Write a journal entry discussing one moment that you did something for/to someone that made you proud. Write another moment that you did something for/to someone that made you ashamed.
1. Briefly examine why you believe the author chose to create these characters, to have them perform these actions, to tell their tales from this particular point of view.
2. Examine your own views on the end result of the short story. What values or feelings in you are invoked?
3. What things seem important to the characters in this story?
4. What mood are we in at the end of the story?
5. Judging from the opposition of the story, we can ask what aspects of human life the author seems to consider important. Briefly discuss the following statement:
How as readers can we not escape the symbolic import of the action, nor escape the contrasting vision each story creates concerning human nature. (hint: use the literary analysis definitions to help guide your answer).
“The Rocking Horse” by D.H. Lawrence
1. Identify examples of personification found in the story.
2. Characterize the mother. Discuss how she is both a good and bad mother using specific examples from the text.
3. Who took advantage of the boy and what role did they have in his downfall?
4. The idea of ‘luck’ is emphasized in this story. Create a t-chart demonstrating who has good luch and bad luck. Use evidence to support your decisions.
5. How do you believe the mother will react to the loss of her son and the money she will receive?
“The Painted Door” by Sinclair Ross
1. Describe the setting of the story. How is it important to the overall story? Sometimes to create mood and atmosphere a writer will use repetition. How has Sinclair Ross used this device in “The Painted Door”?
2. What can the painted door symbolize?
3. Identify an example of irony in the short story.
4. What shocking realization does Ann come to at the end of the story?
5. What does light symbolize in the story?
“A Rose for Emily” by William Faulkner
1. Reconstruct the time and place of the story. Although there are questions about the timeline (we only know that her taxes were remitted in 1894), Emily’s youth is identified with the time and ideals of the pre-war Confederate South. Consider also that the story takes place in Jefferson, a small town in Faulkner’s fictional Yoknapatawpha County in Mississippi, which goes through a great deal of change in this time, leaving behind but still claiming to value the Old South. 2. Are there any passages or aspects of the story which leave you confused or which seem irrelevant to the plot? Are you reminded of any other stories you have read or seen on film or television? 3. At what points did you notice any foreshadowing of the ending? Did the story prepare you to expect something different from Miss Emily? 4. This story is told by “we”: who do you imagine this narrator (or narrators) to be? Young or old? Male or female? Both? What is their attitude toward Emily? How is this represented by their calling her “Miss Emily”? What do they remember about her? How does this shape your attitude toward her? Do you find yourself sympathizing with her situation as the center of the town’s attention (and gossip)? 5. Women of the Old South and of a “good family” were often put on pedestals as paragons of virtue and respectability and given special treatment as “ladies.” How do you see these attitudes at work in this story? How have they shaped Miss Emily’s life and how people view her? Why is she called a “fallen monument” in the first paragraph? 6. What does the title tell you about the story? Why is it not called “A Rose for Miss Emily”? “Celebration” by W.D. Valgardson
1. What is the purpose of the opening scene between Eric and Mabel in the kitchen? What kind of people are they? Why do you think they stayed together for 10 years? Why did Mabel finally decide to get the wood herself?

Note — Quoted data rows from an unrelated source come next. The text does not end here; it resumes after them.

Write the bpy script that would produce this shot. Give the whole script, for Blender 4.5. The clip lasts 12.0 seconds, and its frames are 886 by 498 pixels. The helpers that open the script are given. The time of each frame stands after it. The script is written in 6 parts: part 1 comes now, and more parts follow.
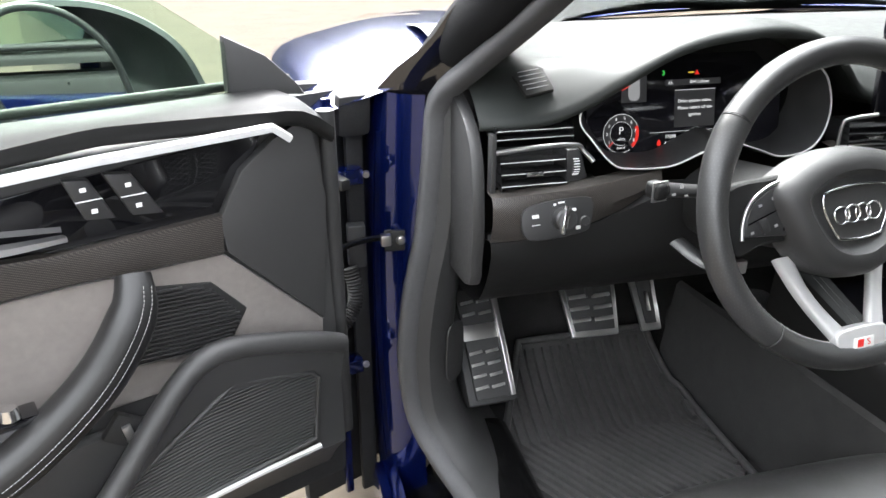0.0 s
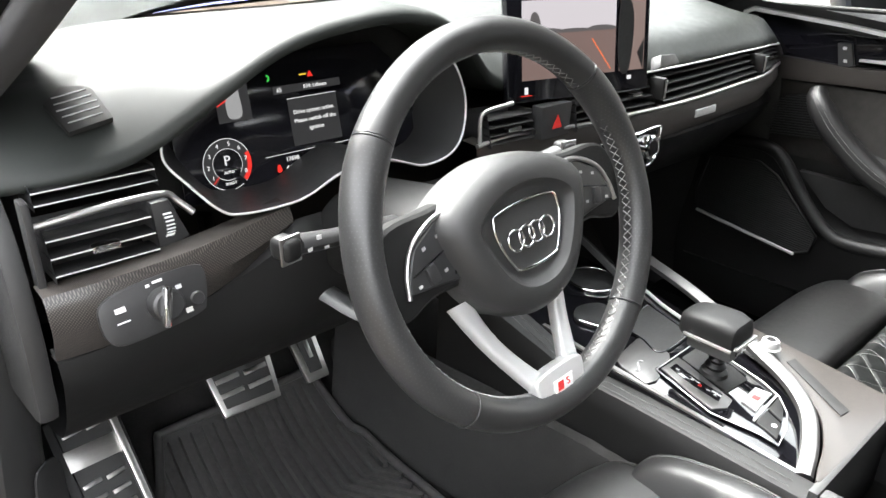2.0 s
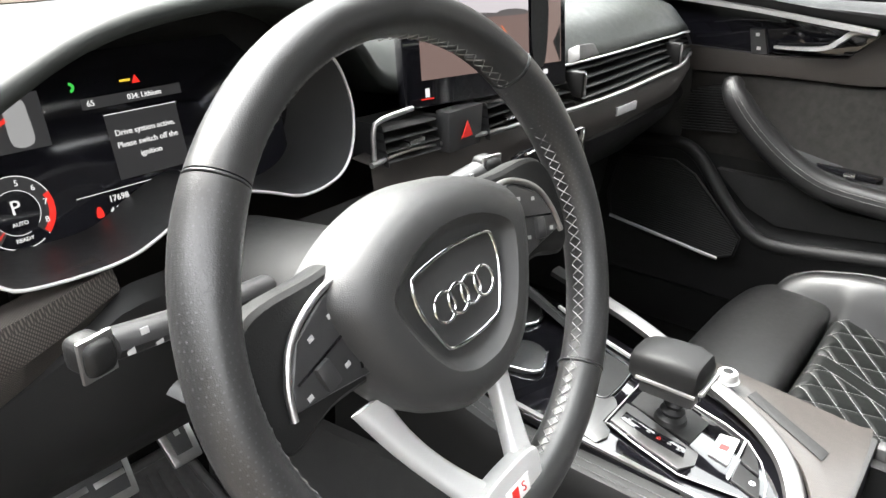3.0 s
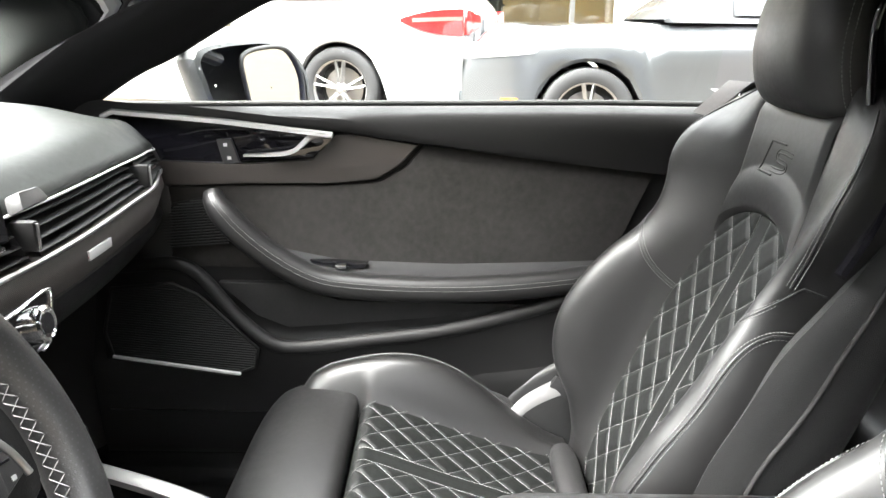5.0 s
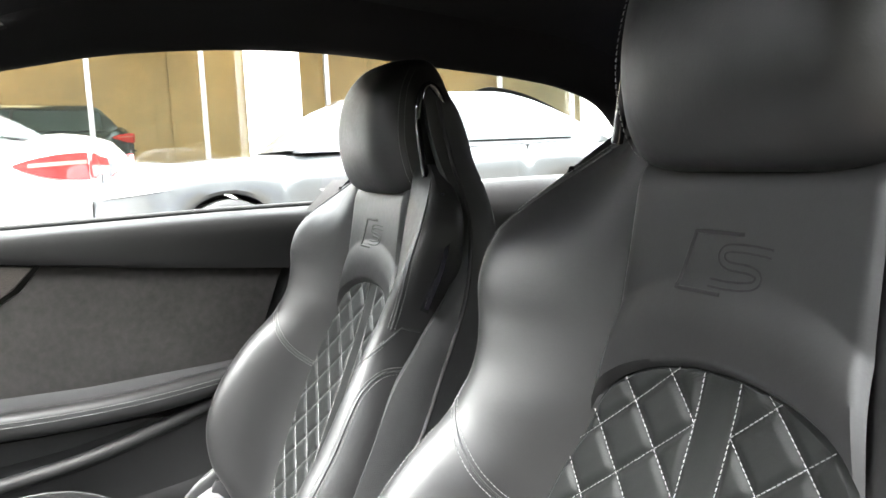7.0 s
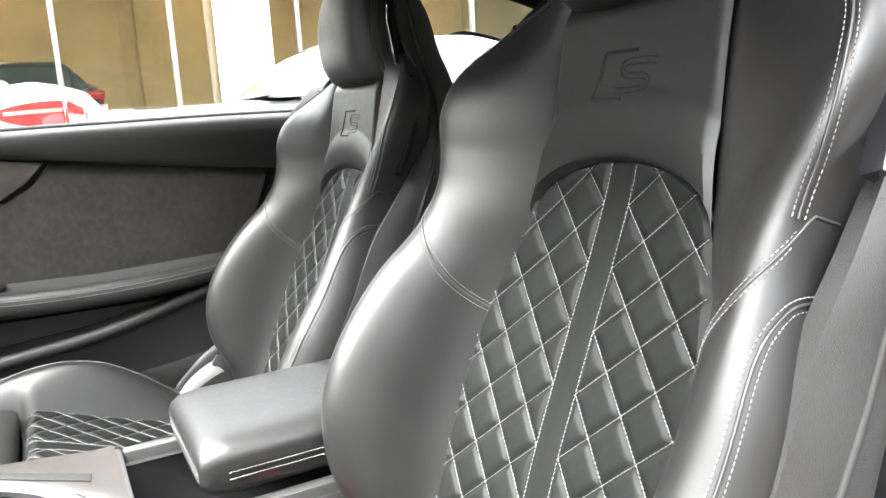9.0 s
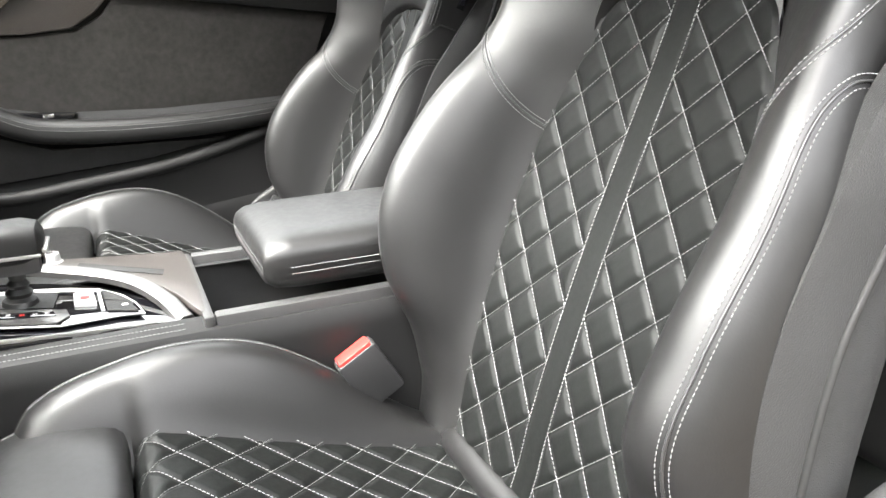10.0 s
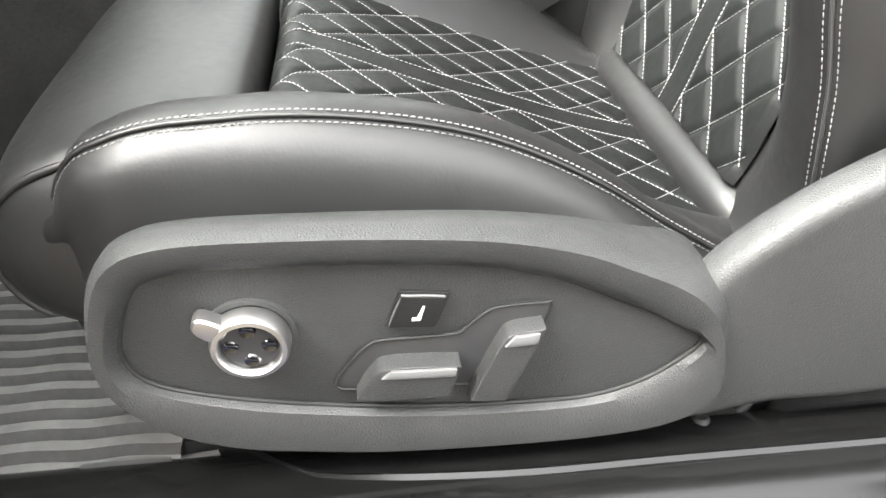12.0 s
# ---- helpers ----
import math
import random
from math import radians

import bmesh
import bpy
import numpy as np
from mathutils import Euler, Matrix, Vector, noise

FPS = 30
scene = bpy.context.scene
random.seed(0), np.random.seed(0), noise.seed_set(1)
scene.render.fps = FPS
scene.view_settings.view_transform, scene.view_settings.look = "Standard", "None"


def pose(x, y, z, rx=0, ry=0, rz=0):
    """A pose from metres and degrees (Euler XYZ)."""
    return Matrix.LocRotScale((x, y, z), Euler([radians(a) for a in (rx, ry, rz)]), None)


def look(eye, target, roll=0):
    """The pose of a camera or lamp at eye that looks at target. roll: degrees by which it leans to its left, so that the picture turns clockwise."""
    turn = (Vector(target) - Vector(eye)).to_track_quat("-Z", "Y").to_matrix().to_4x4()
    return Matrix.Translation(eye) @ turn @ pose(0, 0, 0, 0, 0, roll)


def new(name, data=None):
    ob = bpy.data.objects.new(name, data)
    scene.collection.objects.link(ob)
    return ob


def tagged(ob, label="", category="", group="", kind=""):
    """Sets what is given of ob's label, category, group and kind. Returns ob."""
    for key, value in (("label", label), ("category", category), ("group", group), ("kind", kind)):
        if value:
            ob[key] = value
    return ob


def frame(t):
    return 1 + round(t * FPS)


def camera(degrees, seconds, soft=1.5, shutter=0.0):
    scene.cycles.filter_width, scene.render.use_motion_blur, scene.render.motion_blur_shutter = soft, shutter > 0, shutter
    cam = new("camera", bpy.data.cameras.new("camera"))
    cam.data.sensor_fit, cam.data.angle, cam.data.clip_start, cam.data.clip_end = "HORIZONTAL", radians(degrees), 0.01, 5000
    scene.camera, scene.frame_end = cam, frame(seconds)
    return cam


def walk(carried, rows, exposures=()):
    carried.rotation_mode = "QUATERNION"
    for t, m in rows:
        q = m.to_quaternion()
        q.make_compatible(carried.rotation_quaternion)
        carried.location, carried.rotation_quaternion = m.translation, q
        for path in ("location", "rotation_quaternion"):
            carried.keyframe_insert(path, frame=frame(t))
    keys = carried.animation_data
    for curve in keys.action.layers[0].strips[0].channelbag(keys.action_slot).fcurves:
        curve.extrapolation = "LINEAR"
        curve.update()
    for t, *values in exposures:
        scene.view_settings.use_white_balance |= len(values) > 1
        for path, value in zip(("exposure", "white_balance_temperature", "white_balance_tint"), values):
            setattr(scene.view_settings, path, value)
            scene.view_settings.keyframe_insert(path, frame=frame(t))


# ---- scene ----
cam = camera(61.6, 12.0)
PATH = [
    (0, (-1.039, -0.679, 1.122), (-0.605, 1.089, 0.294), 0.1),
    (0.5, (-0.963, -0.639, 1.119), (-0.298, 1.061, 0.302), 0.3),
    (1, (-0.916, -0.583, 1.118), (-0.014, 1.003, 0.299), 0.7),
    (1.5, (-0.912, -0.499, 1.112), (0.175, 0.962, 0.286), 0.8),
    (2, (-0.873, -0.429, 1.081), (0.354, 0.913, 0.246), 0.8),
    (2.5, (-0.781, -0.331, 1.045), (0.547, 0.907, 0.207), 0.8),
    (2.7, (-0.758, -0.301, 1.039), (0.607, 0.899, 0.203), 0.8),
    (4.3, (-0.633, -0.216, 1.02), (1.186, 0.25, 0.333), 1.5),
    (4.5, (-0.622, -0.214, 1.03), (1.239, 0.101, 0.37), 1.6),
    (5, (-0.613, -0.24, 1.062), (1.298, -0.249, 0.47), 0.9),
    (5.5, (-0.625, -0.266, 1.065), (1.281, -0.605, 0.561), 0.4),
    (6, (-0.629, -0.27, 1.06), (1.235, -0.864, 0.647), -0.5),
    (6.5, (-0.647, -0.307, 1.038), (1.173, -1.071, 0.714), -1.5),
    (6.7, (-0.68, -0.296, 1.023), (1.12, -1.117, 0.732), -1.8),
    (8.3, (-0.852, -0.197, 0.949), (0.893, -1.152, 0.738), -3.6),
    (8.5, (-0.867, -0.192, 0.93), (0.875, -1.137, 0.664), -3.6),
    (9, (-0.891, -0.196, 0.896), (0.848, -1.114, 0.53), -3.4),
    (9.5, (-0.909, -0.178, 0.852), (0.824, -1.045, 0.354), -2.3),
    (10, (-0.928, -0.16, 0.812), (0.807, -0.93, 0.182), -1.1),
    (10.5, (-0.945, -0.151, 0.783), (0.796, -0.777, 0.024), 0.3),
    (11, (-0.982, -0.147, 0.743), (0.734, -0.579, -0.189), 1.0),
    (11.5, (-0.995, -0.174, 0.685), (0.678, -0.485, -0.365), 1.2),
    (12, (-0.982, -0.2, 0.617), (0.633, -0.415, -0.543), 1.1),
]
EXPOSURES = [(0, 2.62, 6350, 10), (1.5, 2.85, 6450, 10), (2.7, 2.88, 6550, 10), (4.3, 3.15, 6600, 10), (5.5, 3.5, 6550, 10), (6.6, 3.7, 6450, 9), (8.3, 3.6, 6450, 9), (9.5, 3.28, 6600, 10), (10.5, 3.2, 6650, 10), (12, 3.3, 6700, 8)]
walk(cam, [(t, look(eye, target, roll)) for t, eye, target, roll in PATH], EXPOSURES)

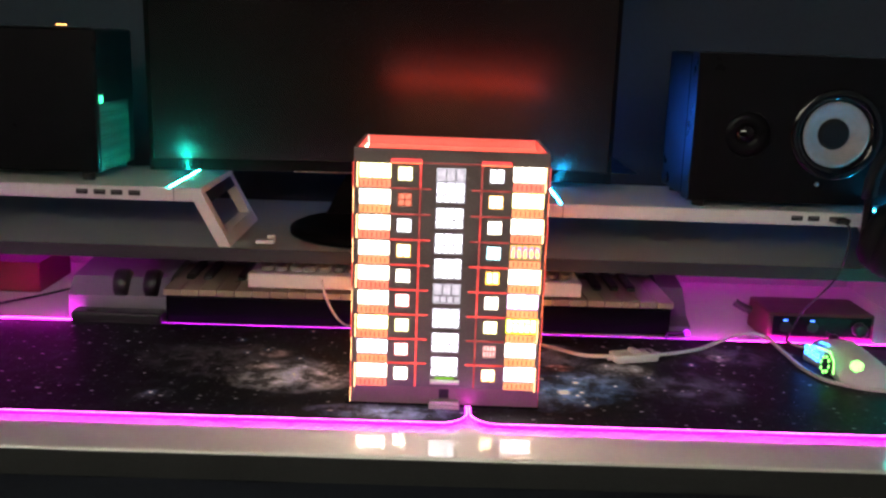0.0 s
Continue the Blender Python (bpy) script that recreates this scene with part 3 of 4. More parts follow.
# balcony railings, floor seams and corner joints
for i in range(9):
    z = 0.2365 - PITCH * i
    for u0, u1, side in ((0.0062, 0.0386, 0), (0.1666, 0.1993, 1)):
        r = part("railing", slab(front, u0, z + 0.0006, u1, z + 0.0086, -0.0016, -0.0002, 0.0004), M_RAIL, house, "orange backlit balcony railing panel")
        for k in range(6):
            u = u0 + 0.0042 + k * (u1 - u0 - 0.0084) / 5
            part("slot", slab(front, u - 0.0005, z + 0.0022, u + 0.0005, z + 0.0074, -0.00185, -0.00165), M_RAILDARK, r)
    if i < 8:
        hot = (M_SEAMDIM, M_SEAMRED)
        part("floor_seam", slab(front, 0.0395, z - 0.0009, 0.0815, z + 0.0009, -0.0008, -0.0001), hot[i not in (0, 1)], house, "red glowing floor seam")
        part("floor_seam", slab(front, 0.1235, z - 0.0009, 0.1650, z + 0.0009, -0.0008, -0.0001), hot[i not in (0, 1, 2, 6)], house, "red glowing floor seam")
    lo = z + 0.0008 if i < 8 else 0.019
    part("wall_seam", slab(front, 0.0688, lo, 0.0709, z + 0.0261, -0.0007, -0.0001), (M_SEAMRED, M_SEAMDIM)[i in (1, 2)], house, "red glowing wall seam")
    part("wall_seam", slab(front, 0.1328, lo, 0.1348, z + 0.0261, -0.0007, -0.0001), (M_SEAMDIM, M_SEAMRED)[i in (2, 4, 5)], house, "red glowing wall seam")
    # corner fingers: the front's on every other floor, the sides' between them
    lo, hi = z + 0.0004, z + 0.0262
    if i == 8:
        lo = 0.0165
    for side, place in ((0, left), (1, right)):
        if i % 2 == 0:
            u = 0.0016 if side == 0 else BW - 0.0016
            s = 1 if side == 0 else -1
            part("corner_seam", slab(front, u + s * 0.0018, lo, u + s * 0.0026, hi, -0.0008, -0.0001), M_SEAMEDGE, house, "pale orange glowing corner joint")
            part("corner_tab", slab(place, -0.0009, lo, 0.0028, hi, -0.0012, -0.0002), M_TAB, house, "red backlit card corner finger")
        else:
            part("corner_seam", slab(place, 0.0024, lo, 0.0031, hi, -0.0008, -0.0001), (M_SEAMEDGE, M_SEAMSLOT)[side], house, "pale orange glowing corner joint")
            part("corner_tab", slab(front, 0.0002 if side == 0 else BW - 0.0040, lo, 0.0040 if side == 0 else BW - 0.0002, hi, -0.0011, -0.0002), M_BLACKCARD, house)
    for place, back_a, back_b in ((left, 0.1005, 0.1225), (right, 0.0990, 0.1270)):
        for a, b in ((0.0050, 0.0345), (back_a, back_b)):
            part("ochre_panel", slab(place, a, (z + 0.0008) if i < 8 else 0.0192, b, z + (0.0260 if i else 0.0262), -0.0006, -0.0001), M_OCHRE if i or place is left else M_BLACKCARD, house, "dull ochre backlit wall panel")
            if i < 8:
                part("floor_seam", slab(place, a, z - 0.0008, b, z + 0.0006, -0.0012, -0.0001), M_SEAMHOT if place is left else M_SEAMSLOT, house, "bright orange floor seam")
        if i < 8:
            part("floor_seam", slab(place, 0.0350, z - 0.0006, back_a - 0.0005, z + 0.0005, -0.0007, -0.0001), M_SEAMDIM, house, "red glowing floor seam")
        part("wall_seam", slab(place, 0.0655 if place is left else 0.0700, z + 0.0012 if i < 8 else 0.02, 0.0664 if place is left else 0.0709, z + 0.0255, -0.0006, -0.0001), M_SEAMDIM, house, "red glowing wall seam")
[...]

2. Why did Eric lock the door? Do you think he ever intended to kill Mabel? Explain. Why did he finally let her in?
3. What further insights into Mabel ‘s character do we get from her experiences outside the cabin?
4. Valgarson says that the children were Eric’s “particular pets.” Why then did he leave them in the cabin? What is his reaction when he finally realizes they are trapped by the blizzard? What might be the “single word” mentioned in the final sentence?
5. Do you think this incident will bring about a change in the relationship between Eric and Mabel? Explain.
6. To what extent does the author sympathize with either of the main characters?
7. Does the title of this story have more than one meaning? Discuss.
8. What are the advantages for this story in having an omniscient narrator?